Les contradictions avec Aminata Touré

Des chiffres qui contrastent avec celles de l’ancienne  Première Aminata Touré. En effet, au moment où cette dernière parlait de 100 milliards avec le financement de l’AIBD, Seydou Guèye gardait le silence sur cet aspect. Il en est de même des 50 milliards de AHS, des 4,5 milliards d’Eden park qui appartenait à Bibo Bourgi… En conclusion, des sources de Mimi, le porte-parole du gouvernement ne retient que deux seules. Il s’agit de DPW et la SONACOS. Et même là, l’écart est très important. Pendant que la ‘’dame de fer’’ parle de 37 milliards pour DPW, l’Etat parle d’un peu plus de 24,5 milliards. Pour ce qui est de la SONACOS, l’envoyée spéciale du président parle de 5 milliards au moment où le gouvernement parle de près de 2,5 milliards.

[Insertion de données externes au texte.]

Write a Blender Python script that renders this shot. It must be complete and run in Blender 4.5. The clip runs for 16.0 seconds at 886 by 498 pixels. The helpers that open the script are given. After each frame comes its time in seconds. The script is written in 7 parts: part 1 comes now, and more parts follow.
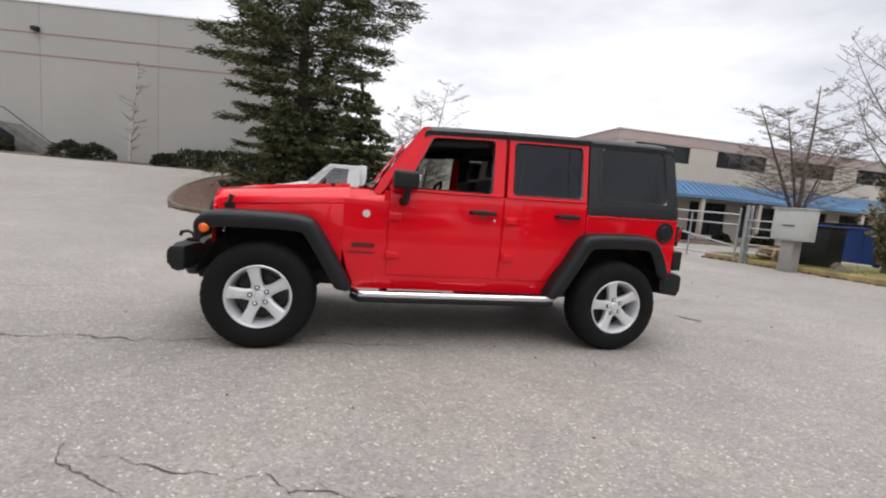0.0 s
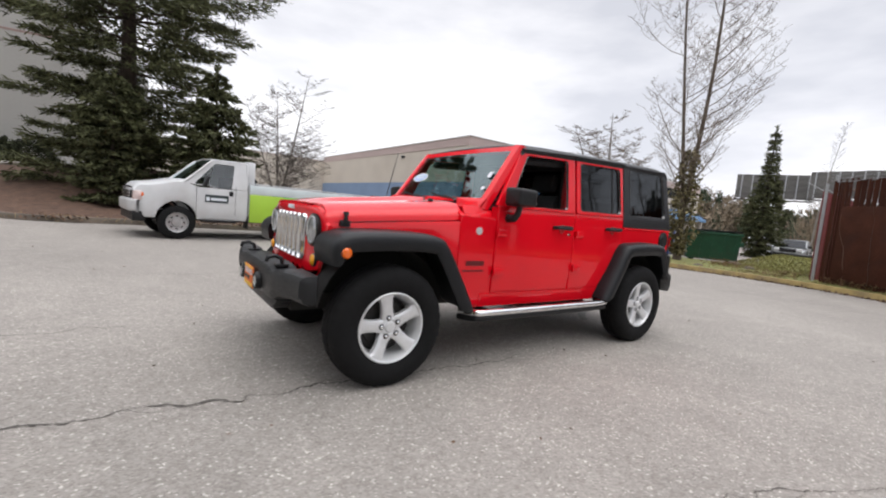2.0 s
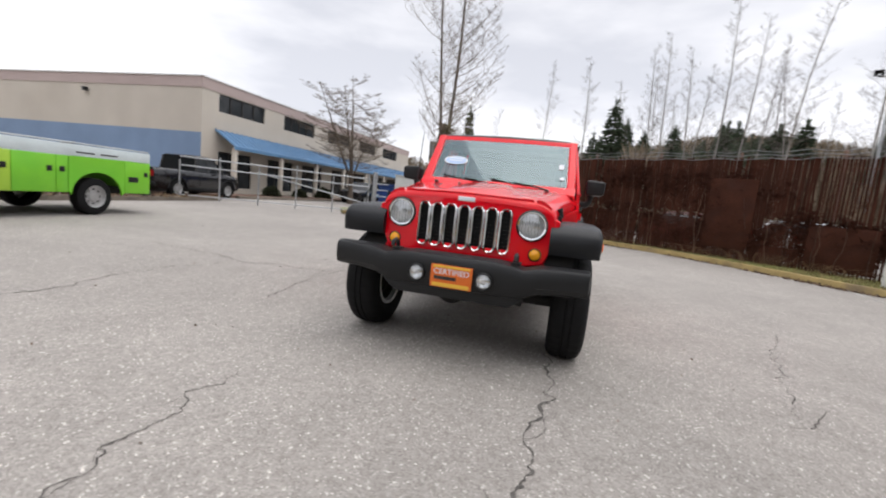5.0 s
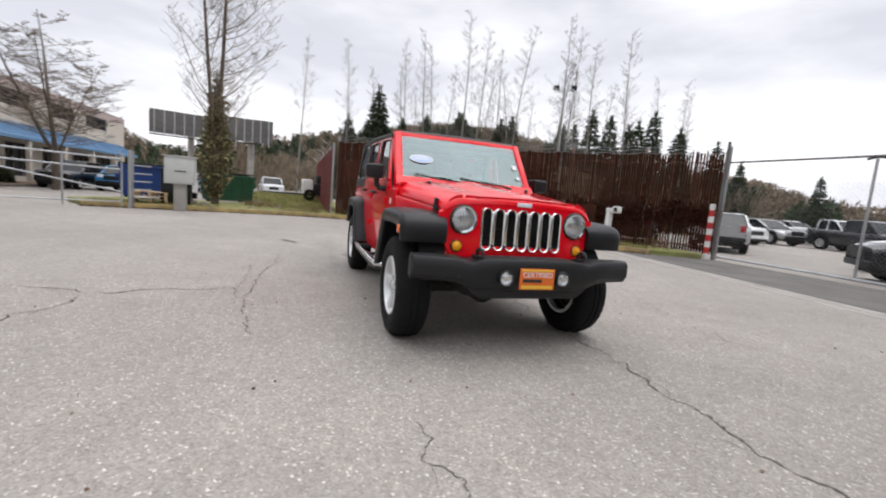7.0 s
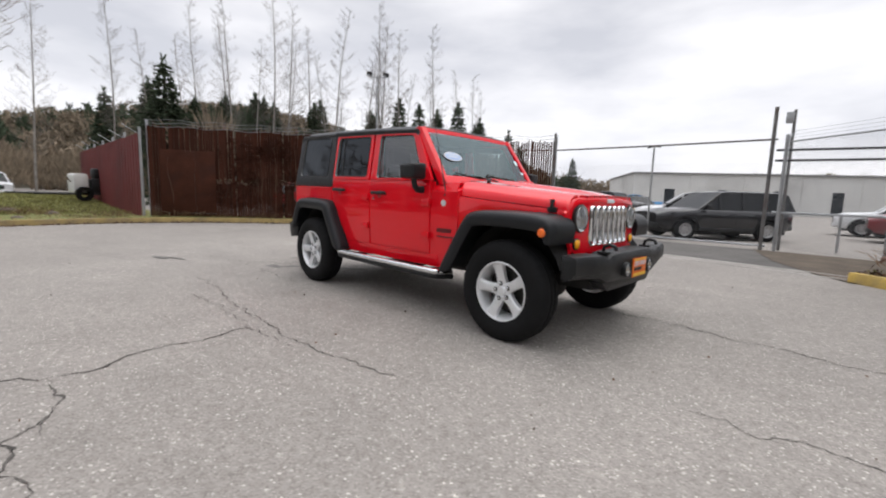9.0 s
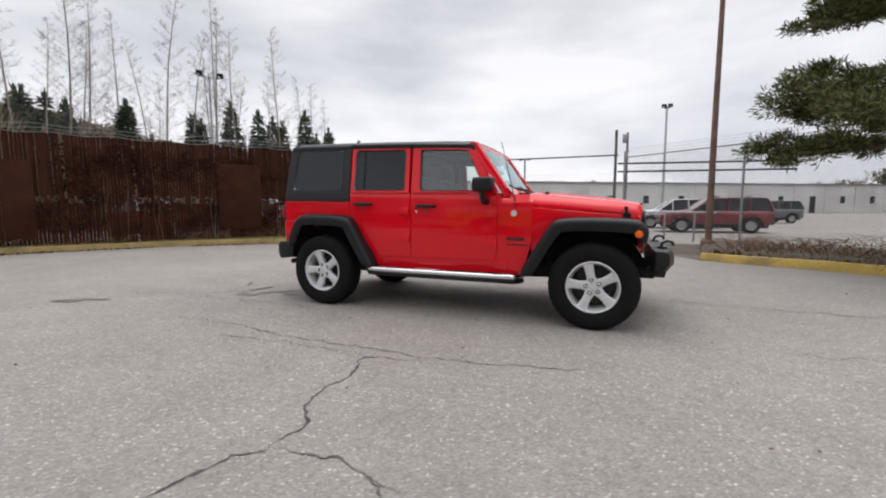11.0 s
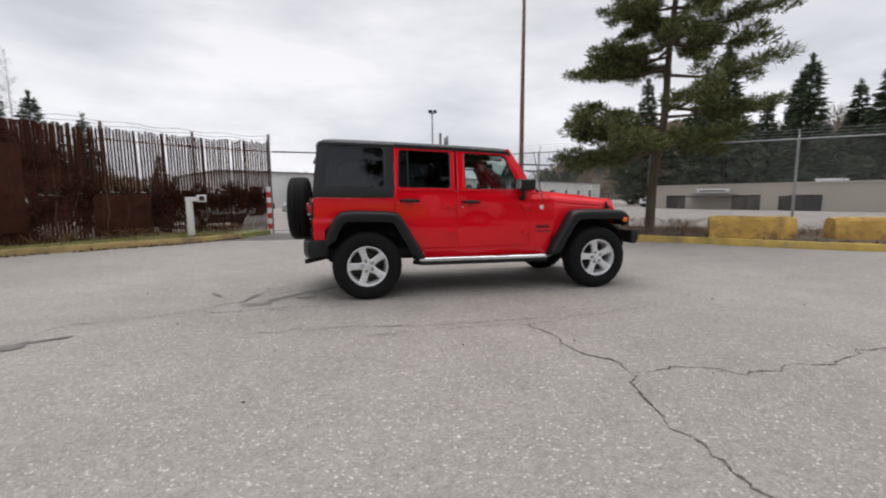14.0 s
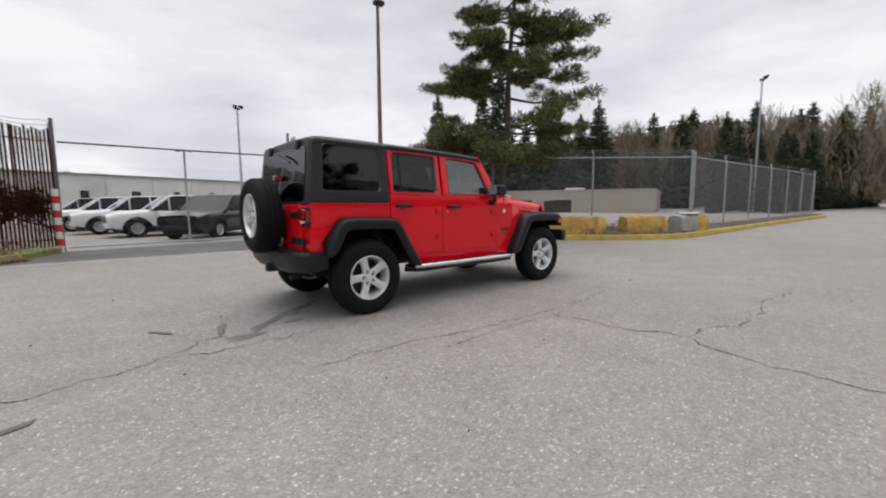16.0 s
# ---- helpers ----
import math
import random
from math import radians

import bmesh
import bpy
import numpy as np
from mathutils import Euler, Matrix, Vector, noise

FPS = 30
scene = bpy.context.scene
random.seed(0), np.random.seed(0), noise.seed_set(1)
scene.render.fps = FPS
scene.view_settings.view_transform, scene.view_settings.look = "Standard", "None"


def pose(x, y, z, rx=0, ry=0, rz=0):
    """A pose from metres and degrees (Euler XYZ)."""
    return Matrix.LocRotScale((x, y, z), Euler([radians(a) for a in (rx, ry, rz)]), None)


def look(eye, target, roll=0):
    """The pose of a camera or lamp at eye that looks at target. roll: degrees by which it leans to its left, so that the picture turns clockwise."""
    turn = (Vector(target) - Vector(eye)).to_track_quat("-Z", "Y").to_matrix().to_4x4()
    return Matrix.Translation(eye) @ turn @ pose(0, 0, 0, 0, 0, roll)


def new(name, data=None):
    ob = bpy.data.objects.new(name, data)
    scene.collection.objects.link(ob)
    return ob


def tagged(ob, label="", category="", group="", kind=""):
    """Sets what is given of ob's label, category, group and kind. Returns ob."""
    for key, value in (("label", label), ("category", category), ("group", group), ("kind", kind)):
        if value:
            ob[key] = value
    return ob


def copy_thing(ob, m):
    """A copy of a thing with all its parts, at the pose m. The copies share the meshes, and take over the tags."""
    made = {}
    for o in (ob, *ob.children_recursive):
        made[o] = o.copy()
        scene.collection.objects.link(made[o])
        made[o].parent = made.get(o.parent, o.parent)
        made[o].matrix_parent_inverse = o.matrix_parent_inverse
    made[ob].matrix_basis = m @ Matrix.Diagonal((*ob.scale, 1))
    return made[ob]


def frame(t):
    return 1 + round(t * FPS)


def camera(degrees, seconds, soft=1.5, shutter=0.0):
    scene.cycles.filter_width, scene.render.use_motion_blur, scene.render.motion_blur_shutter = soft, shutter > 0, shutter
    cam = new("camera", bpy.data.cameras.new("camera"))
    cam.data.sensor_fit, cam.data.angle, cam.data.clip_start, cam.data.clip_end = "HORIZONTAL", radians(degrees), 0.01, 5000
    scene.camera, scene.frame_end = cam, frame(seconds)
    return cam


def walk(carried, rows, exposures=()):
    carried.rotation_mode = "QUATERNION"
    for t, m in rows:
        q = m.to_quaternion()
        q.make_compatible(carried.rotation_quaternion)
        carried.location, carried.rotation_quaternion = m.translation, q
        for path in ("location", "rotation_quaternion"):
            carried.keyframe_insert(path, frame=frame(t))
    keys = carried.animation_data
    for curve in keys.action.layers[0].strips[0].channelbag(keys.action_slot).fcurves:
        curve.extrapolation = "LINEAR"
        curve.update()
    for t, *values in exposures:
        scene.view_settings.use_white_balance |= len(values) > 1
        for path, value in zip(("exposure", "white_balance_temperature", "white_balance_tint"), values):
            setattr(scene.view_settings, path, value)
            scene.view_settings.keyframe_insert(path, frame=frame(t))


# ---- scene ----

La polémique a été soulevée pour la première fois à l’émission RFM matin. La responsable de l’Alliance pour la République, interpellée sur la traque des biens mal acquis (et non sur la reddition des comptes), avait affirmé que plus de 200 milliards ont été recouvrés. Si l’on convient avec le ministre Mame Mbaye Niang (cf EnQuête samedi 30 décembre 2017) qu’il est difficile de retracer, dans des lois de finances, l’argent provenant des entreprises récupérées ; en revanche pour ce qui est du compte de Monaco, de l’argent de Dpw et de la Sonacos au moins, leur traçabilité dans les lois de finances ne devraient poser problème. Il s’y ajoute que l’agent judiciaire de l’Etat Antoine Diome avait annoncé en 2016, et ce depuis Paris, la capitale française, le recouvrement de 16 milliards de F CFA des comptes de Karim Wade. L’ancien Garde des sceaux ministre de la Justice Sidiki Kaba avait lui aussi fait état, au cours de l’année 2017, du recouvrement de 50 milliards de F CFA. Des sommes que le communiqué du gouvernement a  passées sous silence.

  Aussi, selon Birahim Seck du Forum civil, ‘’au-delà de la controverse, il faudrait aussi se demander sur quelle base ont été payés les avocats de l’Etat’’.